My weirdest teaching experience ever
by Clyde
Haumann
Editor’s Note: Private students can not only augment
one’s teacher earnings, they also can give a teacher great satisfaction when they
work hard and learn. In fact, some teachers make so much money teaching
well-to-do private students to use our language fluently, that they are never
to be found in a school of any type! Then, again, there are students like Clyde Haumann's
Mr. Yamamoto, who can make you think twice about earning money in this enticing
way....
I have been teaching English as a foreign and second
language for a very long time, and have taught
in schools of all types, and classes
of all types and levels to both children and adults, and certainly
have taught
my share of private students, from pre-school age children to company
directors.
Priding myself on my ability to get good English language
teaching results, I would have to say that
the weirdest teaching experience I probably
ever had was when I taught the managing director of
a large Japanese company
years ago.
Mr. Yamamoto was (it seemed at the time) an “elderly”
gentleman of about 55, who spoke absolutely
no English at all.
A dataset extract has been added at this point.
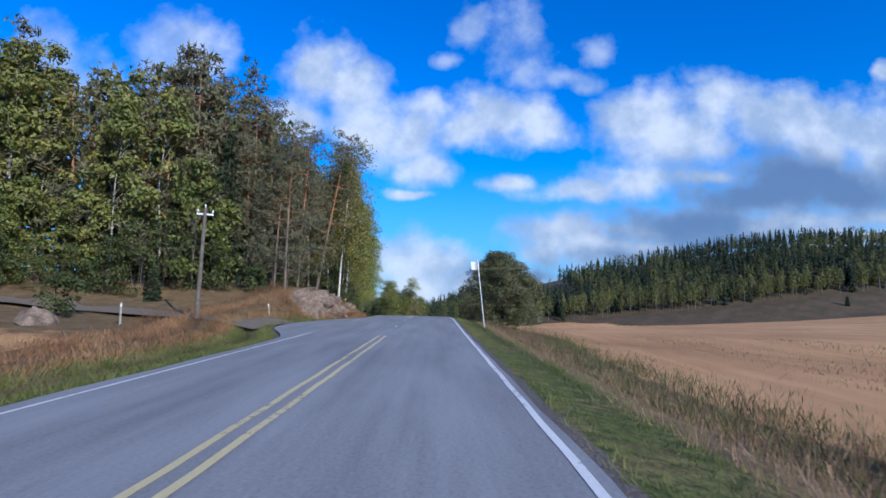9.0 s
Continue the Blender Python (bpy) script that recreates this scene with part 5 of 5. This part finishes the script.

As to why he
suddenly had decided to learn English I was not able to discover,
because he certainly never
put much effort into learning it when I taught him,
try as I might to gain his
interest.
The study agreement was that I had to teach him two hours a
week every Sunday morning at his home on Silom Road
in Bangkok. Mr. Yamamoto, fully
understanding the traffic situation in Bangkok,
was
kind enough to send his driver to pick me up at home every Sunday morning at
nine o’clock sharp.
The first couple of classes went as one might expect when a somewhat
older gentleman engages
himself in learning a foreign language for the first
time ever. In teaching him, I very soon learned
that Mr. Yamamoto’s one great
passion in life was golf. It was the only thing he ever wanted to
talk about,
and one day he suggested that we should move the classes to the driving range
course where we could play golf and practice English at the same time.
At first, I told him that I didn’t think that would be a
good idea, but he insisted. Well, since he was paying me handsomely for the
English course, he was the boss, and when he told me he would tip
me another
one thousand baht every week for doing this, I’m afraid I didn’t hesitate to
agree! It was actually great fun, for both of us, I daresay. I would speak to
him in English and he would answer
me in Japanese, and neither one of us could understand
a word of what the other was saying!
I never did find out why he had ever signed up for an
English course in the first place, and need I
say that when his forty-hour
course was up and he signed up for another sixty hours,
I must have looked like
one giant question mark!
It
was certainly not one of my most successful English classes, nor one I was very
proud of – because
Mr. Yamamoto never did learn to
speak English (or, if he did, it was a closely-guarded secret
unknown to me), but I myself learned
some golf and increased my income.
We became great friends and I still receive
birthday and Christmas cards from him every year.